Den Einstieg finden. Um ins Gespräch einzusteigen, kannst du zum Beispiel sagen: “Ich habe den Eindruck, dass dich in letzter Zeit etwas bedrückt. Möchtest du darüber sprechen?” Wenn du dir Sorgen machst, kannst du auch das zum Ausdruck bringen: “Du bist mir wichtig und ich sorge mich um dich. Ich höre dir gern zu, falls du mir erzählen möchtest, was dich beschäftigt.” Versuche es nicht persönlich zu nehmen, falls die andere Person nicht auf dein Gesprächsangebot einsteigt. Vielleicht ist sie gerade nicht in der passenden Stimmung oder braucht erst etwas Zeit, um darüber nachzudenken.

Aktiv zuhören. Im Gespräch geht es vor allem darum, aktiv zuzuhören. Versuch dich möglichst unvoreingenommen auf dein Gegenüber einzulassen und lass ihn oder sie das Tempo bestimmen.

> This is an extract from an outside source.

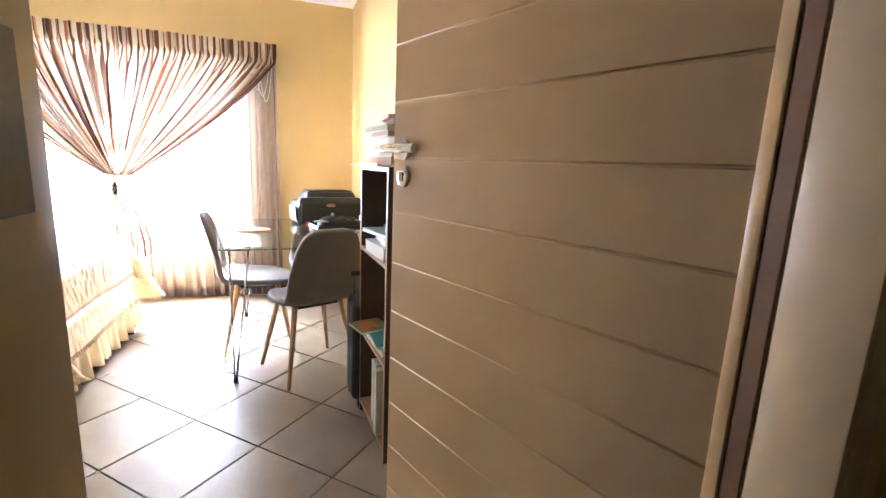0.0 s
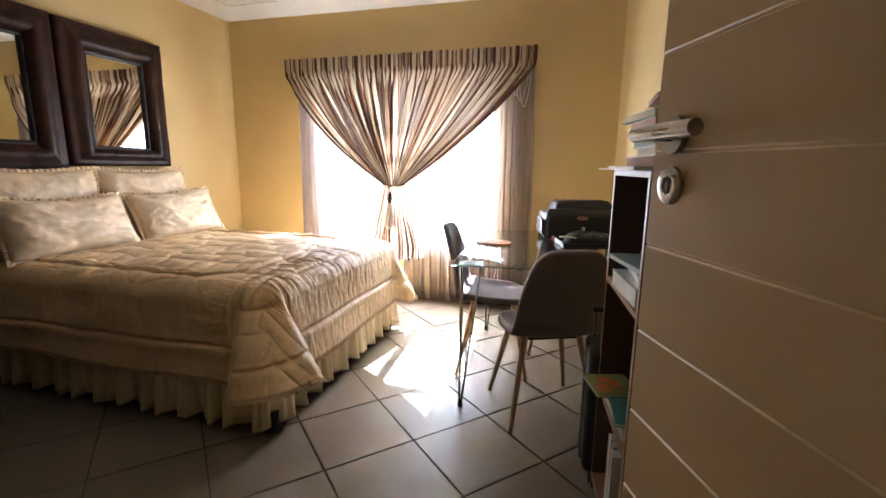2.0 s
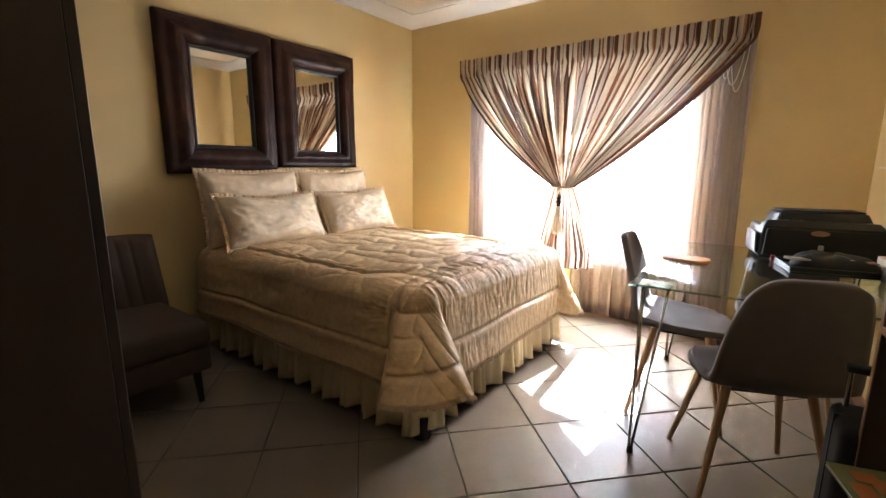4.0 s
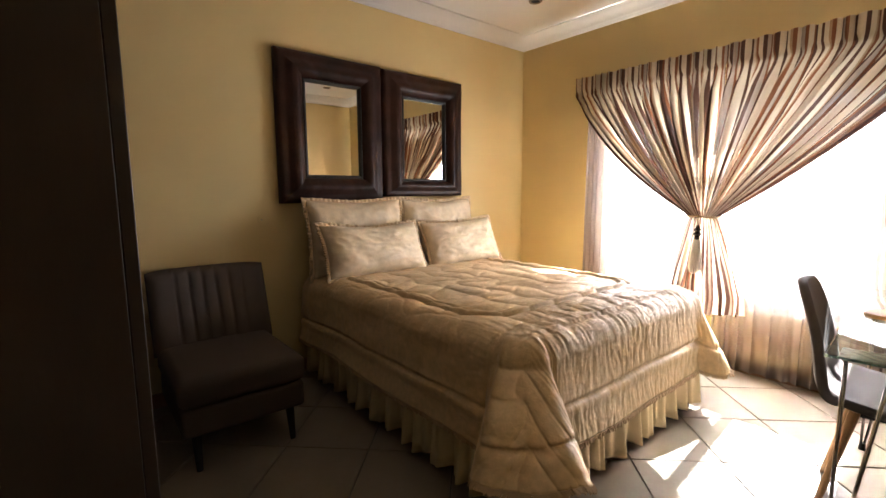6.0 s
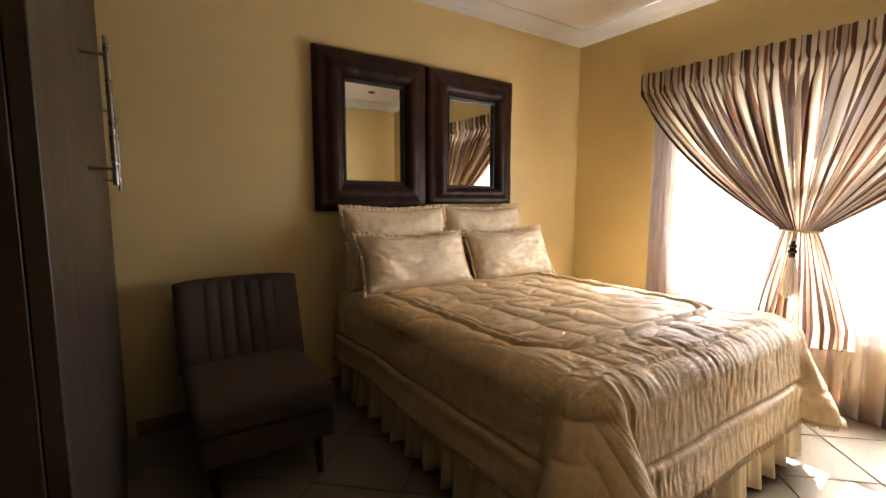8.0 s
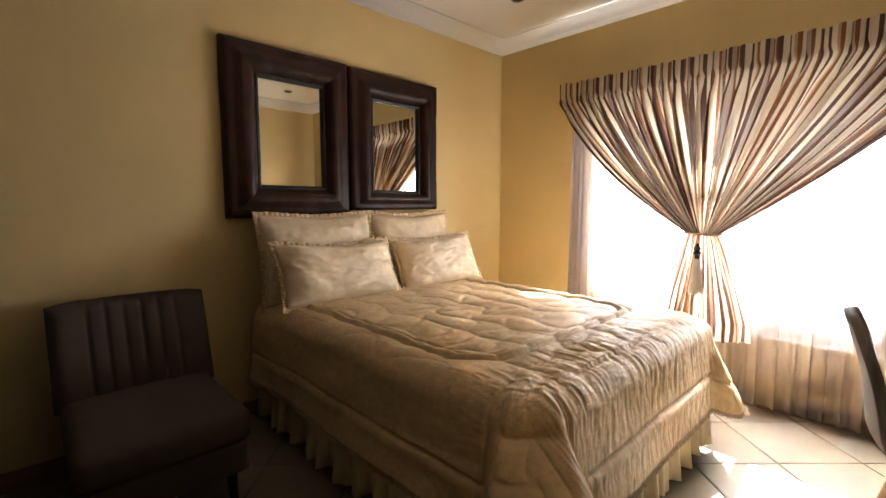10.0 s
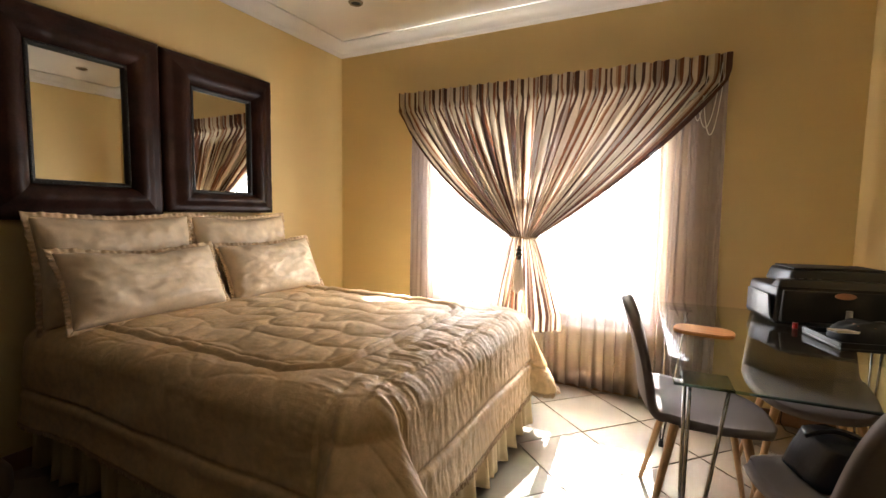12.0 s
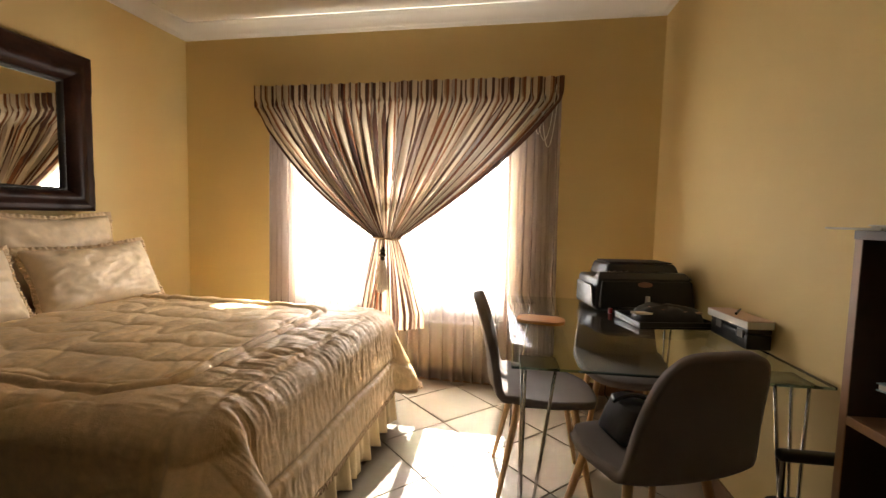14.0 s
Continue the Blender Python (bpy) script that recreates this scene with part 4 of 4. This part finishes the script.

Offene, wertfreie Fragen, zum Beispiel “Wie fühlt sich das an?” oder “Wie beeinflusst das deinen Alltag?”, können zusätzlich Verständnis schaffen und der anderen Person helfen, sich mitzuteilen.

Die Lösungsfalle umgehen. Widerstehe dem Impuls, Ratschläge und schnelle Lösungen anzubieten. Oftmals entsteht dieser Impuls aus einem eigenen Gefühl der Hilflosigkeit heraus. Psychische Belastungen sind komplex und Betroffene haben in der Regel selbst schon einiges ausprobiert, um damit fertig zu werden. Wenn du dich hilflos fühlst, dann denk daran, dass es schon viel wert ist, dass du da bist und einfach zuhörst.

Eigene Grenzen achten. Als Partner:in, Freund:in oder Kolleg:in bist du Vertrauensperson, aber nicht Therapeut:in der oder des Betroffenen. Ebenso wenig bist du für das Wohlergehen der anderen Person verantwortlich. Natürlich ist es hilfreich, wenn du ihr oder ihm im Rahmen deiner Möglichkeiten zuhörst und einfach da bist. Du darfst aber auch klare Grenzen ziehen, sobald du den Eindruck hast, dass es dir zu viel wird. Gerade wenn dein Gegenüber schon länger belastet ist, ist professionelle Hilfe sinnvoll. Biete der betroffenen Person gegebenenfalls an, sie bei der Suche nach einem Therapieplatz zu unterstützen.

 

Fazit

Wenn du dich selbst psychisch belastet fühlst, kann es sich lohnen, dich jemandem anzuvertrauen. Mit einem unterstützenden Gegenüber über deine Erfahrungen zu sprechen, kann enorm entlasten und dich daran erinnern, dass du nicht alleine bist.

Wenn du dich um das psychische Wohlbefinden einer anderen Person sorgst, kann es hilfreich sein, deinen Eindruck offen anzusprechen und ein Gesprächsangebot zu machen. Achte dabei jedoch auch auf deine eigenen Bedürfnisse und erlaube es dir, Grenzen zu ziehen.

In beiden Fällen gilt: Wenn die Belastung sehr groß ist oder über einen längeren Zeitraum anhält, ist professionelle Hilfe in Form einer Psychotherapie sinnvoll.